Food safety regulations require manufacturers and supermarkets to determine what is a safe date by which perishable food has to be consumed. They play too safe – most food is said to be unfit for consumption long before it really is. So they have to throw it out. They’re not allowed to give it away to poor people at that point, it’s illegal. That’s something MPs would have to fix. But they can’t on their own, because it’s an EU regulation to prevent hardworking families from getting poisoned. They’d need to find another way.
This sort of thing is why I signed the petition only with reluctance. It sounds like an easy problem to fix but it’s not.
Of course, consumers throw away just as much as supermarkets do. They buy a multipack, they can’t eat it all. They buy a whole chicken and roast it and eat the good bits and chuck the rest away. They buy unripened fruit and avocados that won’t ripen on the windowsill before it rots, they throw it away. They scrape the uneaten leftovers into the binbag because they can’t imagine a better use for them tomorrow. The milk goes off, down the plughole it goes.
MPs need to do something about the throwaway waste society. We already enjoy spectacularly cheap and abundant food, but if we wasted less we could spend even less on it. Food prices would come down so the poor could start to buy food again and regain their dignity, not to have use-by-now food shovelled over them indiscriminately out the back door by some sneering operative. Food could become healthier and not be bulked-out with poisons – wheat, and sugar.
The poor are not some kind of social dumpster (UK: skip), they have their dignity.
And they are the other problem – remember, it is not an equation.
MPs need to get rid of the poor.
Who are the poor? You? Me? Why are we in this situation? There are a million job vacancies currently in the UK, that are speedily filling with immigrant labour. I have nothing against immigrant labour. People should be allowed to live and work and pursue whatever happiness they can find, anywhere in the world they think they can find it. I don’t believe in borders, controls – countries.
The point is, UK government policy is to clawback jobs from where they were exported to the Far East after the 1980s. That means making them a lot cheaper. It means allowing employers once again to shit all over their workforce, like they did in the C19th. That’s what we want to ‘renegotiate’ in our contract with the European Union, the right to shit over people again.
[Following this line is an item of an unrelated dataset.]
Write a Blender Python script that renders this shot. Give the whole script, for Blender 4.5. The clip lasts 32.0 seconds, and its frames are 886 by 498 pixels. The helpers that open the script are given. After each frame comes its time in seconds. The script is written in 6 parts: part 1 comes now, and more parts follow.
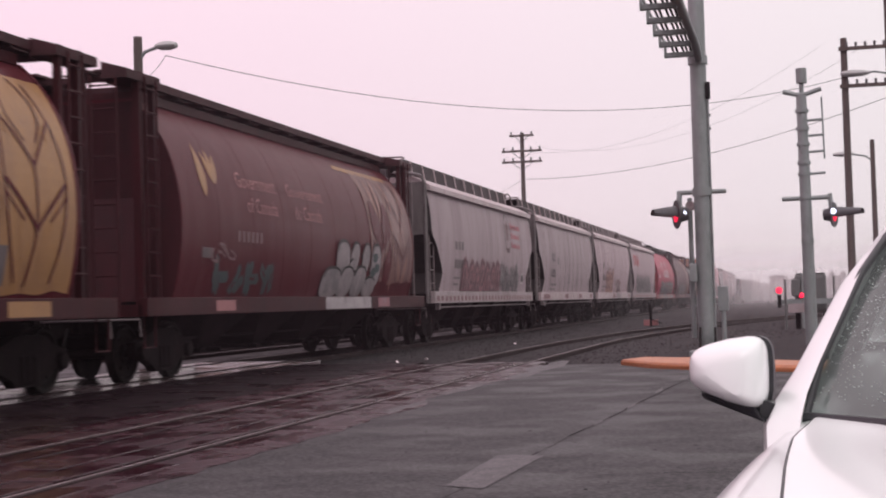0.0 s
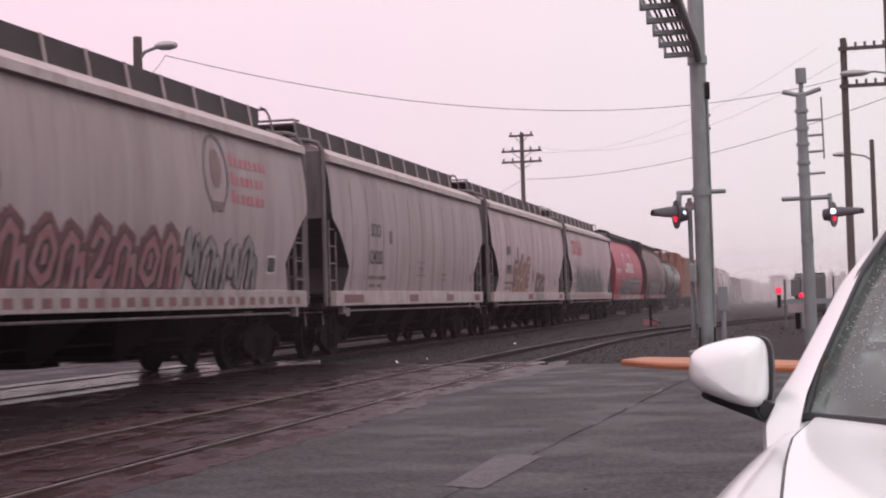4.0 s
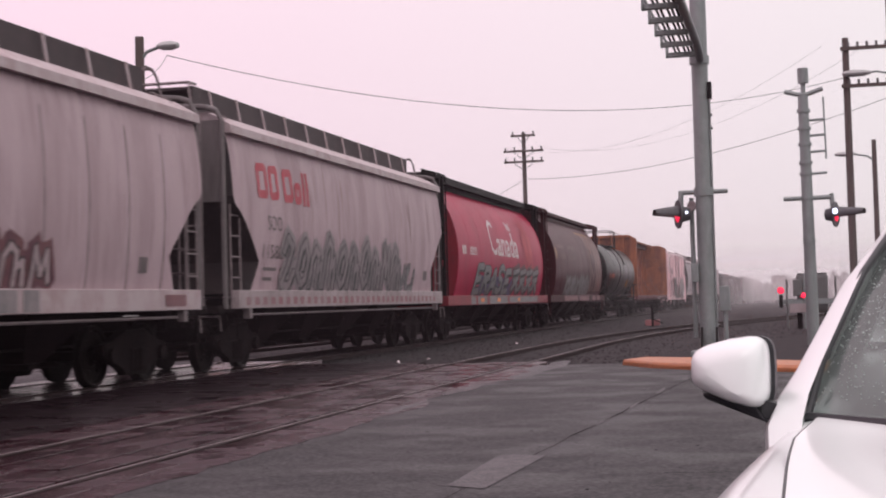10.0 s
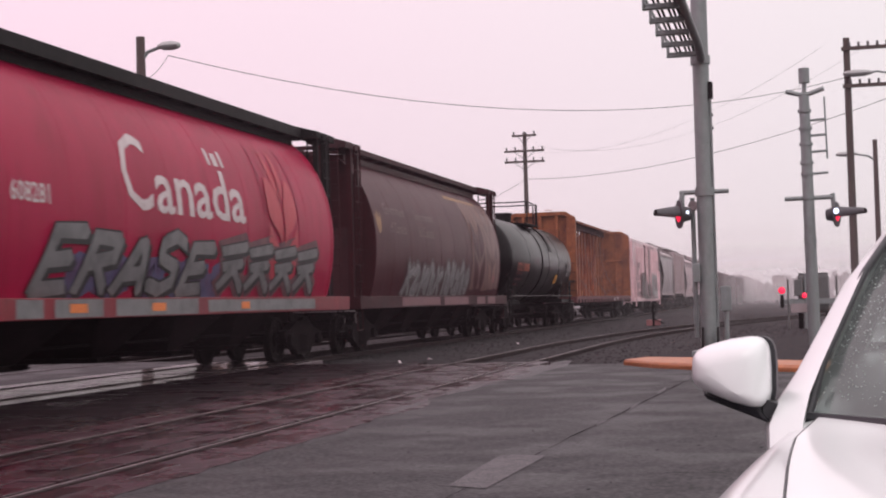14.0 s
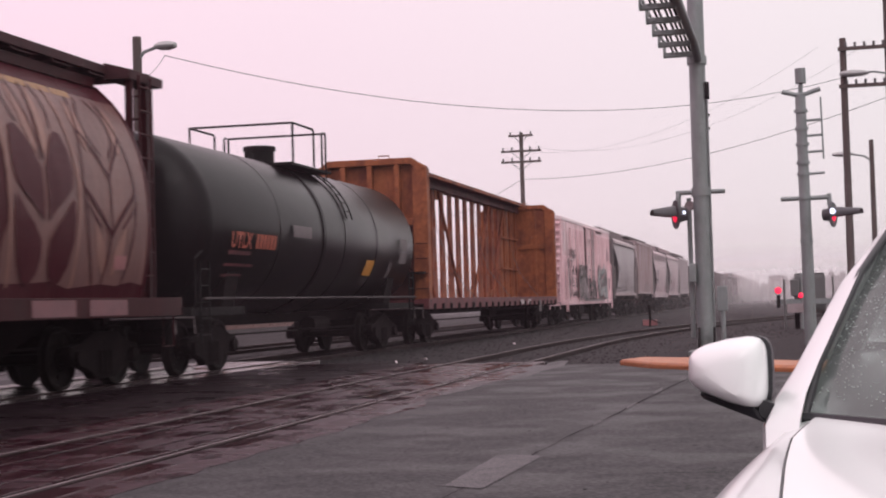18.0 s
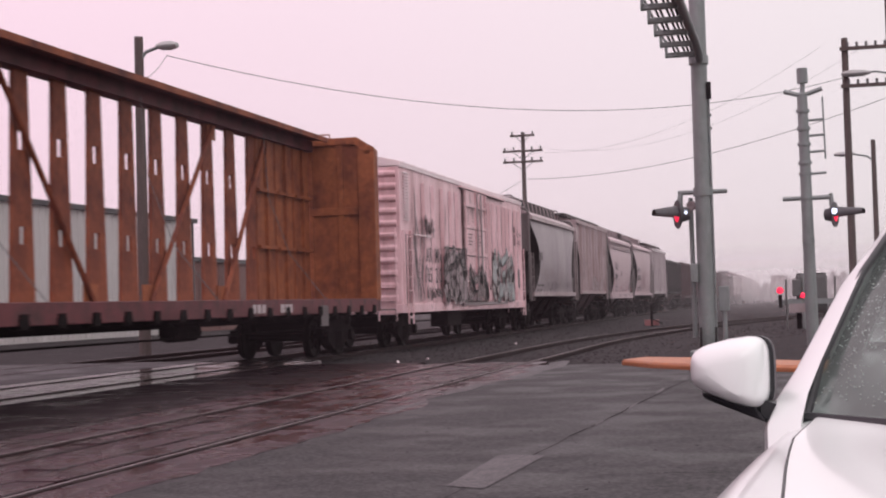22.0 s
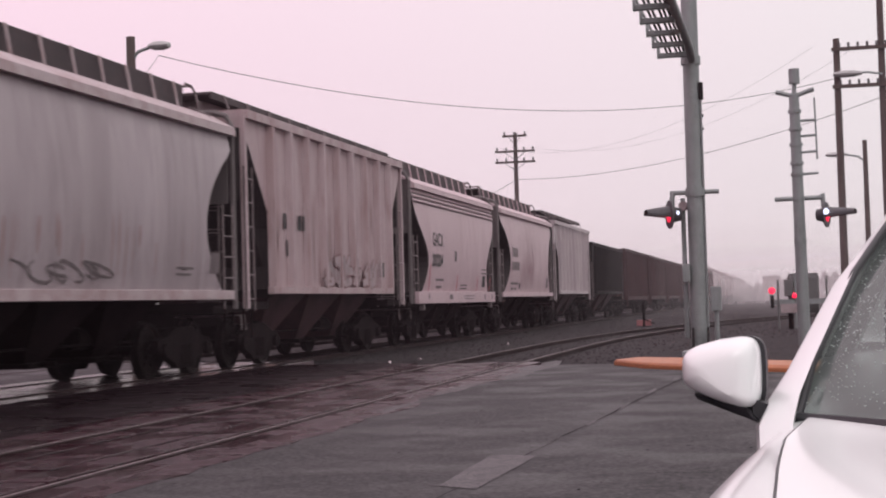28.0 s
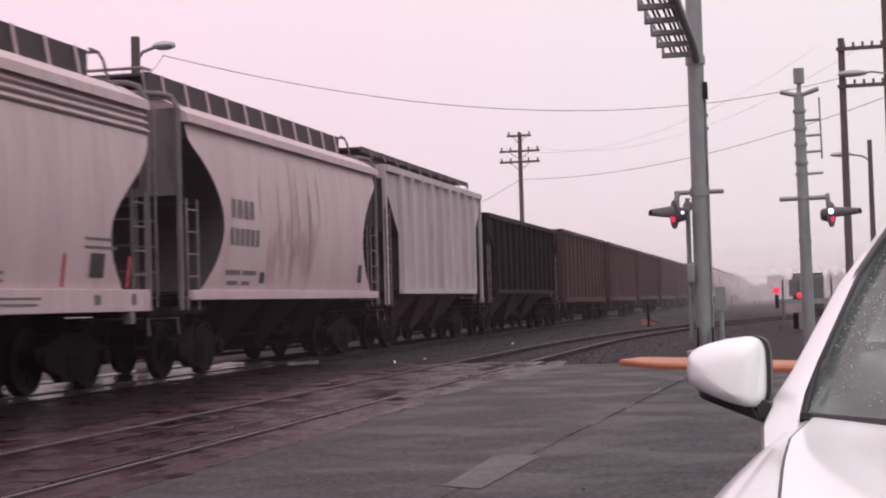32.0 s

I work part-time in a university. I have friends who are desperate to build or sustain academic careers, high-powered people with research and teaching skills, publications to their name, PhDs with cutting-edge knowledge, who are working zero-hours contracts with no job security and taking whatever temporary hours they can get. Meanwhile the money is shrinking as student numbers are falling off a cliff.
If it is like this for the nation’s brightest and best minds, what is it like for the poor cunts in the call-centres and the salt-free environments of the fast food outlets where they flip shit that is killing poor people 16 hours a day? What is it like for people in social work and the health services and in clearing up everyone’s mess? What is it like to live in a place where there is no work? It seems I can answer that one.
To get rid of poor people we only need not to make them poorer. Tory politicians cannot be expected to understand that there a comes a point where you are too poor to work, but it is a no-brainer. Modern work contracts require employees to be able to sustain themselves even when they are not being paid enough, or at all. How is that miracle to be performed?
The modern jobs market requires employees to travel around to find work. Public transport is more expensive and lousier than ever. The cost of constantly moving home is exorbitant: poor people cannot afford to pay a firm £2000 to move their unpaid-for furniture somewhere else. Rents are at an all-time high: there is insufficient housing, and what there is is being snapped up by exploitative buy-to-let Tory landlords at virtually zero interest.
MPs know how to get rid of poor people: they will only allow themselves to take the easy option of allowing them to go to the wall, or whipping them into pointless low-paid jobs that don’t pay for food or spare bedrooms, because that is what produces the most satisfied braying noises from the ‘squeezed middle’ class, some of the most selfish and self-satisfied, undereducated and overprivileged donkeys on the planet.
The way to get rid of poor people is to allow them to have more money. To buy their own food. To not be a dumpster for charity food handouts. That’s why I’m reluctant to sign, Lizzie pet. Because you’re asking for the wrong thing.